In an individualistic culture such as the US, motorbikes are sold on the promise of freedom. Asian countries often have a more collectivist mindset – meaning your value to a group or community is seen as being more important than your freedom and personal fulfilment as an individual. That’s why in Asian cultures you’ll hear motorbike brands championing how ownership fits in with family life rather than how it serves an individual’s interests.
Your brand’s tone of voice doesn’t just help you stand out from the competition, it also helps your audience know what you stand for and how you can meet their expectations. It needs to be tailored to the environment you’re in and that really depends on local culture. That’s why really successful international brands tailor not only their products but also their tone of voice to each new market they enter.
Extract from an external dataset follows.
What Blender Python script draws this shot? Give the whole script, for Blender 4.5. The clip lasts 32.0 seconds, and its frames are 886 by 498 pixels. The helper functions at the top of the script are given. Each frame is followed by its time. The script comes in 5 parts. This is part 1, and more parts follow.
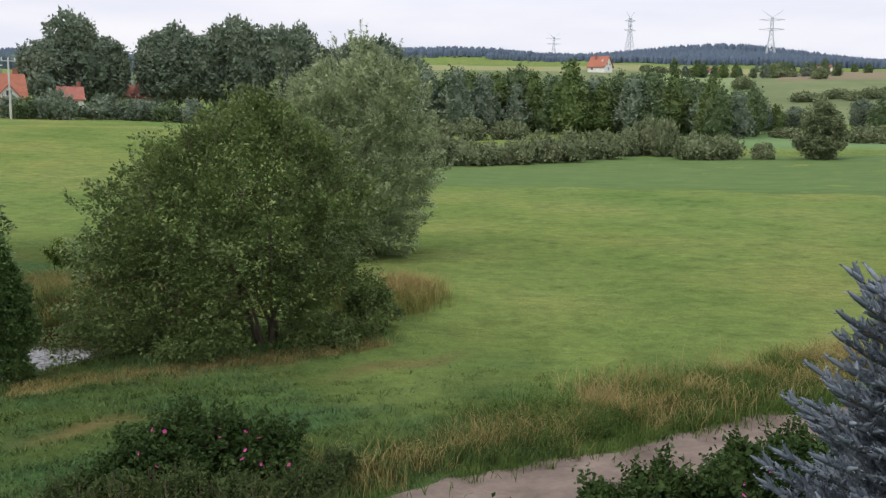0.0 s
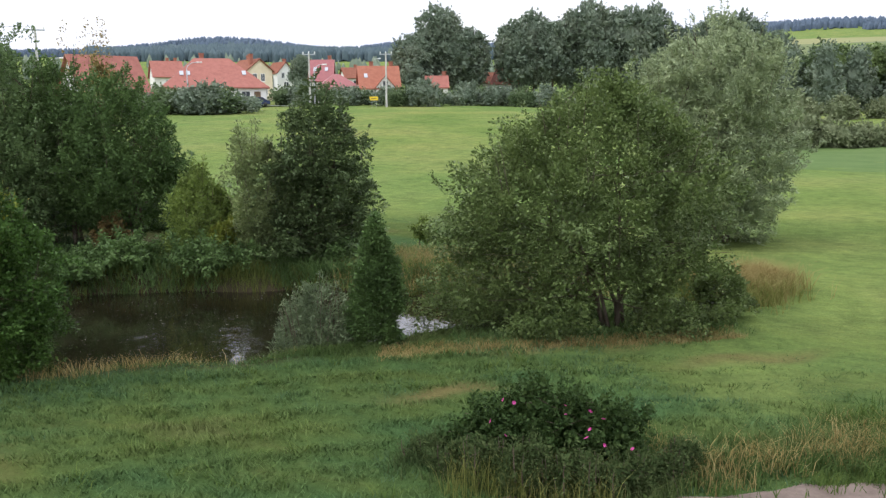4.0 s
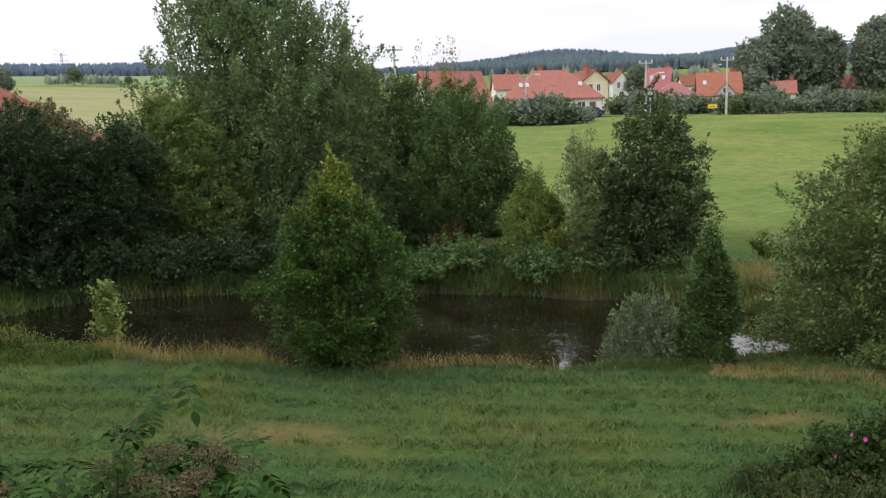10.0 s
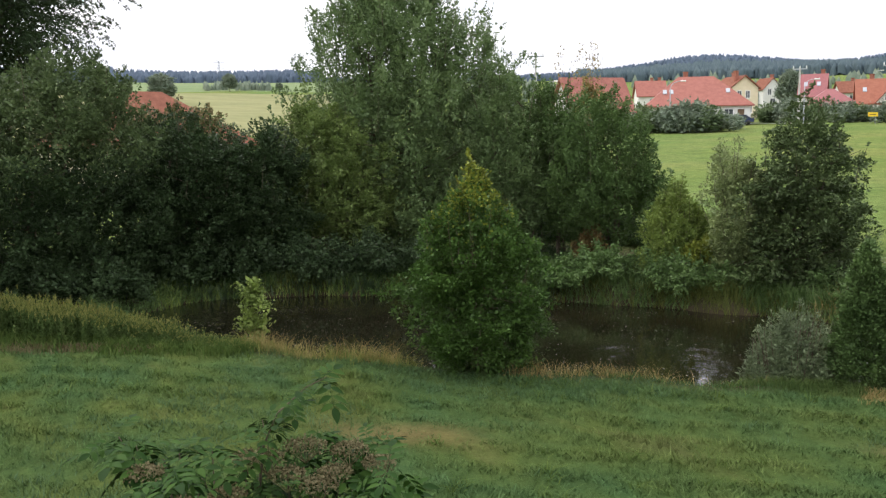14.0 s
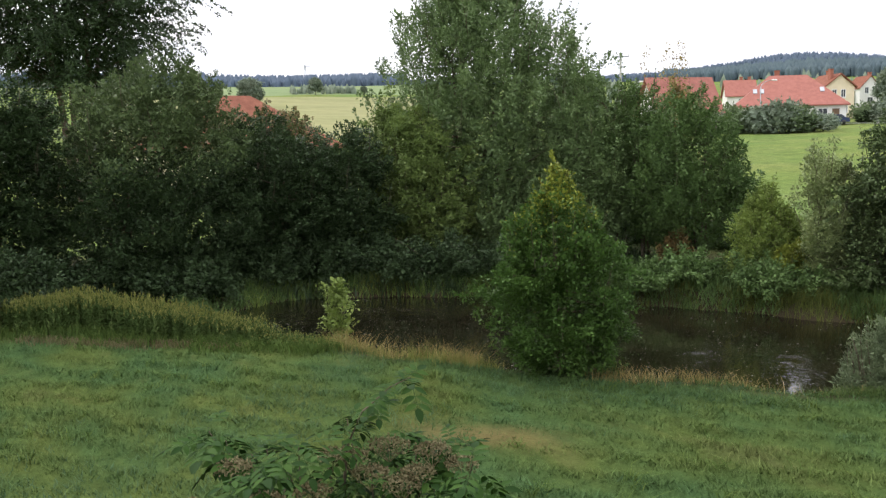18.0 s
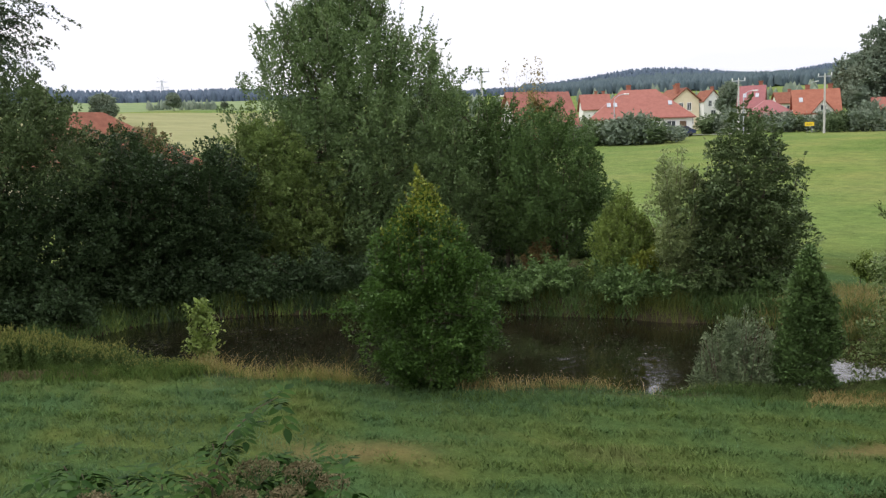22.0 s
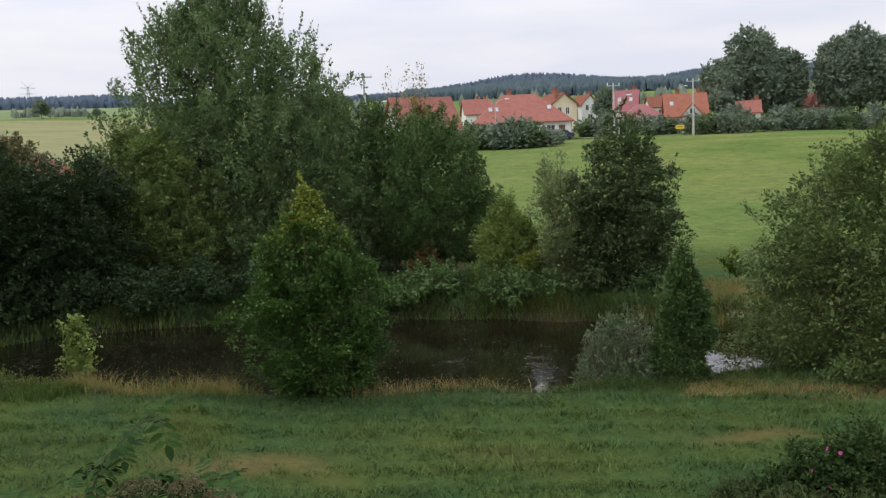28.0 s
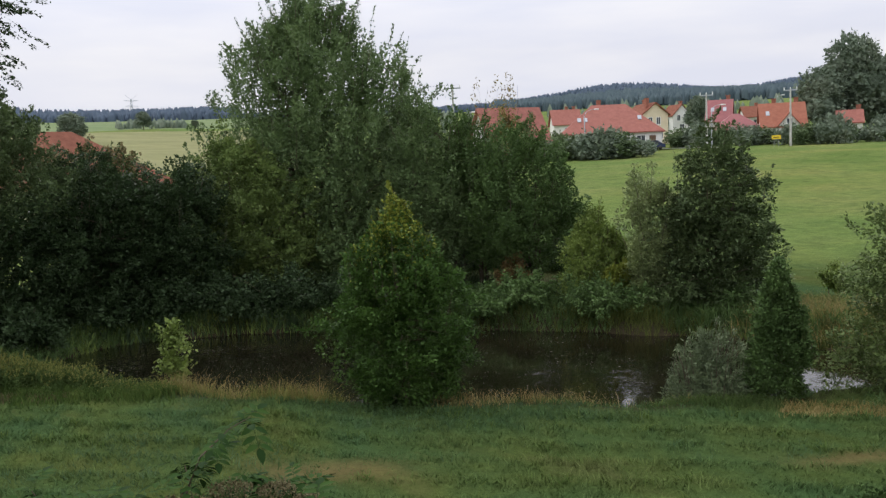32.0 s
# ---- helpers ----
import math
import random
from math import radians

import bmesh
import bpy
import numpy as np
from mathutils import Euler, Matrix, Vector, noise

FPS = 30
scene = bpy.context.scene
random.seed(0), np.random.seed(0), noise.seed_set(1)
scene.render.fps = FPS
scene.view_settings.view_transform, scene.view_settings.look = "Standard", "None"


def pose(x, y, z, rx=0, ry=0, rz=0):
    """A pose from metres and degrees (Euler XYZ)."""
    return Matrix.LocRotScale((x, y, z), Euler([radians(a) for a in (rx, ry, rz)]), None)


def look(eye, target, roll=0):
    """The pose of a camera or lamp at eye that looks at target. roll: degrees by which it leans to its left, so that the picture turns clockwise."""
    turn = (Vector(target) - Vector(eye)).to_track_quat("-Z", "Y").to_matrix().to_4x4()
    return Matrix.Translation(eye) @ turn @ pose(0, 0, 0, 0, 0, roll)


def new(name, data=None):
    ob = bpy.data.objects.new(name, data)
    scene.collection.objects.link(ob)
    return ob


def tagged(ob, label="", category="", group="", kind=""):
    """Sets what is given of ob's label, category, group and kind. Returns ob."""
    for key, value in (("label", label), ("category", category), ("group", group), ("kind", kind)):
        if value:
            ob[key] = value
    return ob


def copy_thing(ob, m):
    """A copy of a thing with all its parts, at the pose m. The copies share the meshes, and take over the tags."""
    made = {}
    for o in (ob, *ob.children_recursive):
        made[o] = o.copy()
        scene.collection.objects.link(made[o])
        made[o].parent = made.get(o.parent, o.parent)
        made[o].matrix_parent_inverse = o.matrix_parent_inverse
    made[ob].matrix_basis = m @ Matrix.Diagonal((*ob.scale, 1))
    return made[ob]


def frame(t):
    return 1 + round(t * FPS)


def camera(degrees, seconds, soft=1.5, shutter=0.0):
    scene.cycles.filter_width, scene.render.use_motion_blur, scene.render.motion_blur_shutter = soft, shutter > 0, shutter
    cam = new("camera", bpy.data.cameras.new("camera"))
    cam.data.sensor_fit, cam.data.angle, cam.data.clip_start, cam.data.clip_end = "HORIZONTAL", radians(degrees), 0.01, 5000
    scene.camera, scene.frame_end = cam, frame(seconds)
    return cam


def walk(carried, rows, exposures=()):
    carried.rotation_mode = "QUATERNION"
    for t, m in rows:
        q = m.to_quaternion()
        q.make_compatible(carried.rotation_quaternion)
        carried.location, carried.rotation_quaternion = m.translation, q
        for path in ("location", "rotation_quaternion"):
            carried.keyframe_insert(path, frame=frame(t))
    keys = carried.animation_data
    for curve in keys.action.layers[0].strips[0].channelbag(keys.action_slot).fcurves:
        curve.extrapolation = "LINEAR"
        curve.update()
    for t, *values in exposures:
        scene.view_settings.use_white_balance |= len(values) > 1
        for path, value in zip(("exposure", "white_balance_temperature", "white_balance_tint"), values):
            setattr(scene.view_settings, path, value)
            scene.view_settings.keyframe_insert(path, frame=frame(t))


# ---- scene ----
cam = camera(53.0, 32.0, soft=1.3)
EYE = 5.0
SWING = 0.18
PATH = [
    (0.0, 0.34, -7.61, 0.54),
    (0.5, 2.79, -7.67, 0.32),
    (1.0, 4.24, -7.59, 0.32),
    (1.5, 7.04, -7.45, 0.46),
    (2.0, 11.77, -7.56, 0.19),
    (2.5, 18.36, -8.22, -0.91),
    (4.5, 24.02, -8.90, -0.61),
    (5.0, 26.66, -9.31, -0.74),
    (5.5, 27.63, -9.40, -0.65),
    (6.0, 28.72, -9.46, -0.45),
    (6.5, 30.01, -9.42, -0.34),
    (7.0, 31.74, -9.49, -0.53),
    (7.5, 33.81, -9.46, -0.56),
    (8.0, 37.09, -9.17, -0.82),
    (8.5, 39.00, -8.92, -0.86),
    (9.0, 40.33, -8.50, -0.81),
    (9.5, 42.19, -8.13, -1.06),
    (10.0, 43.72, -7.76, -1.25),
    (10.5, 45.00, -7.46, -1.37),
    (11.0, 46.45, -7.26, -1.29),
    (11.5, 48.14, -7.19, -1.33),
    (12.0, 49.46, -7.14, -1.53),
    (12.5, 50.18, -7.06, -1.31),
    (13.0, 50.71, -7.06, -1.09),
    (13.5, 51.43, -7.09, -0.96),
    (14.0, 52.52, -7.20, -0.75),
    (14.5, 53.50, -7.28, -0.81),
    (16.5, 56.83, -7.16, -1.01),
    (17.0, 57.49, -6.96, -1.14),
    (17.5, 57.83, -6.85, -1.05),
    (18.0, 57.82, -7.00, -1.00),
    (18.5, 57.37, -7.00, -0.88),
    (19.0, 56.71, -6.81, -0.93),
    (19.5, 55.89, -6.75, -1.11),
    (20.0, 55.06, -6.64, -1.31),
    (20.5, 54.10, -6.58, -1.47),
    (21.0, 53.11, -6.45, -1.60),
    (21.5, 51.64, -6.38, -1.87),
    (22.0, 49.29, -6.27, -1.73),
    (22.5, 46.74, -6.28, -1.58),
    (23.0, 44.45, -6.33, -1.48),
    (23.5, 43.22, -6.37, -1.49),
    (24.0, 42.34, -6.38, -1.52),
    (24.5, 41.34, -6.71, -1.96),
    (25.0, 40.77, -7.41, -1.79),
    (25.5, 39.65, -6.31, -1.81),
    (27.5, 40.55, -6.49, -2.12),
    (28.0, 41.97, -6.20, -2.43),
    (28.5, 43.21, -5.96, -2.55),
    (29.0, 44.04, -6.03, -2.33),
    (29.5, 44.69, -5.82, -2.49),
    (30.0, 45.38, -5.76, -2.57),
    (30.5, 45.97, -5.62, -2.56),
    (31.0, 46.44, -5.53, -2.44),
    (31.5, 46.99, -5.46, -2.47),
    (32.0, 47.53, -5.30, -2.30),
]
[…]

Honda – the king of reinvention
Honda is one of the most adaptable global brands when it comes to reinventing itself. The Japanese automotive brand is almost unrecognisable in each of the different markets it inhabits. It alters its tone of voice to present itself most effectively in each one.
In collectivist Asian markets Honda makes a point of positioning the brand at the heart of the community. In Thailand it boasts that it is การเป็นบริษัทที่ทุกสังคมต้องการให้ดำรงอยู่ (‘striving to be the company that society wants to exist’). The Thai tone of voice is more involved, sociable and community-focused. This would probably come across as paternalistic in the West.
There’s far greater tolerance for quirkiness in markets such as Japan and Thailand. Honda uses cute cartoons to get its points across in Thailand; in its Japanese home market cats feature in the marketing materials. It would be inconceivable to do this in a market such as the US, where ‘cuteness’ and ‘motorbike’ are seen as mutually exclusive concepts.